Ken Whyte, author of The Uncrowned King, talks about his book on William Randolph Hearst:
“This book is a counterpart to Citizen Kane, it's another look at Hearst as a young man, and it shows him as a talented journalist and a guy with a strong sense of the common good, fighting for the cause of the common man, who was very good at what he did, one of the best newspapermen at a time when it really meant something. It's something that nobody's used to hearing about Hearst, so I was battling these misapprehensions about Hearst, which are so big in the culture because of things like Citizen Kane.”
Besides banishing old Hearst myths, the book also paints a vivid and fascinating picture of a world before TV or movies, where newspapers ruled and competition for readers was vicious. Whyte says that this sustained his interest in the project, and admits to a fondness for the period made more acute by his part in the Post’s battle with the Globe & Mail – what will probably be the last national newspaper war this country will ever see.
“It's not just that there were 47 newspapers in New York at the time,” Whyte says, “but the papers were growing and spinning out new features and adding sports sections and life sections and weekend supplements and colour comics and op-ed pages and developed the single recurring columnist, all of these innovations and talent was really valued and editors were paid like bank executives. That was a time to be a newspaperman, absolutely.”
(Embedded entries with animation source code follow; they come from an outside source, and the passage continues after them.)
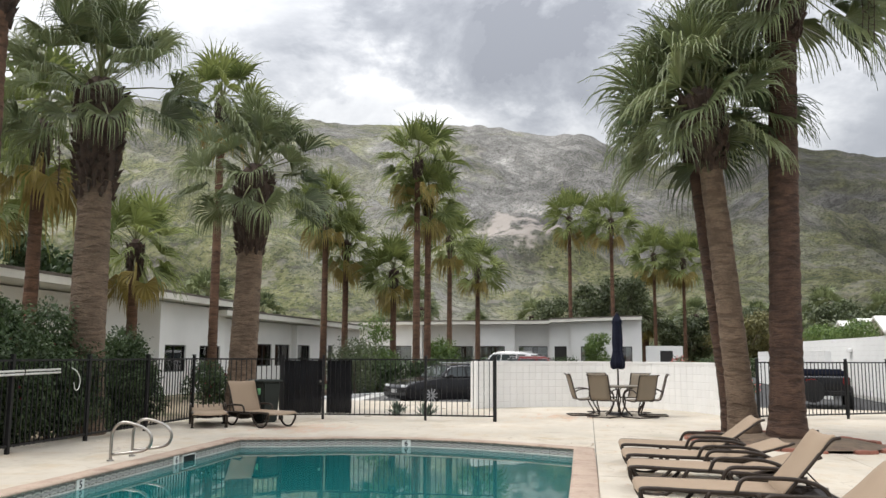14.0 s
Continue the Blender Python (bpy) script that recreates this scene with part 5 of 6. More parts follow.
def dining_table():
    t = tagged(empty("dining_table", pose(TABLE[0], TABLE[1], 0)), "round dark patio table with umbrella hole", "table")
    bm = bmesh.new()
    for z0, z1, r0, r1 in ((0.70, 0.725, 0.60, 0.62), (0.725, 0.74, 0.62, 0.61)):
        bmesh.ops.create_cone(bm, cap_ends=True, segments=48, radius1=r0 * 0.86, radius2=r1 * 0.86, depth=z1 - z0, matrix=Matrix.Translation((0, 0, (z0 + z1) / 2)))
    part("tabletop", bm, M["tabletop"], t)
    for k in range(4):
        a = math.pi / 4 + k * math.pi / 2
        d = Vector((math.cos(a), math.sin(a), 0))
        bm = bmesh.new()
        tube(bm, curve_pts([d * 0.48 + Vector((0, 0, 0.70)), d * 0.22 + Vector((0, 0, 0.56)), d * 0.16 + Vector((0, 0, 0.35)), d * 0.28 + Vector((0, 0, 0.12)), d * 0.44 + Vector((0, 0, 0.014))], 5), 0.02, seg=8)
        part("leg", bm, M["bronze"], t, smooth=True)
    bm = bmesh.new()
    bmesh.ops.create_cone(bm, cap_ends=True, segments=28, radius1=0.26, radius2=0.20, depth=0.07, matrix=Matrix.Translation((0, 0, 0.036)))
    part("umbrella_weight", bm, M["black_metal"], t)


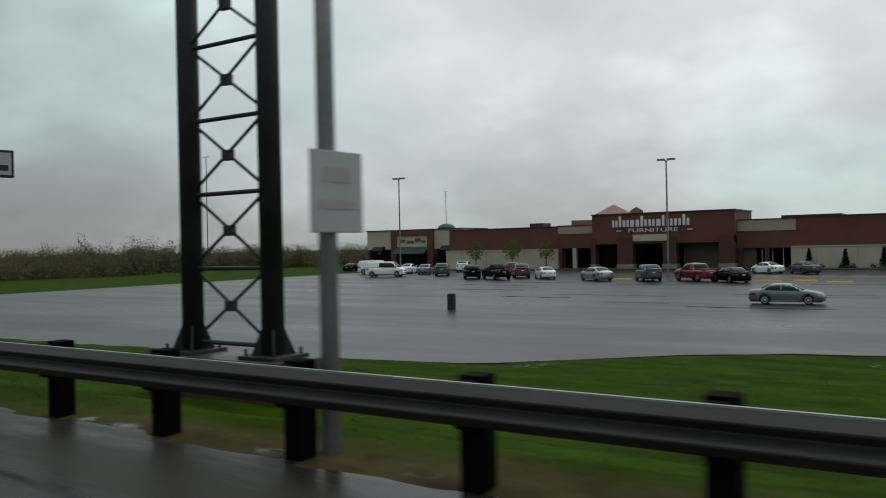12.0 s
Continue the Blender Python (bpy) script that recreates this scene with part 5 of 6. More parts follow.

“It's changed a lot and we don't invest in talent and we don't innovate anymore. All the essential elements of a newspaper today were produced in the 19th century, with the exception of the advertising supplements - the home section, the travel section, the car section. Basically everything for readers has been there for a hundred years. We've ceased to innovate and we've ceased to grow and talent doesn't matter as much. We think that we've been in decline for five or ten years - I think we've been in decline for a hundred years.”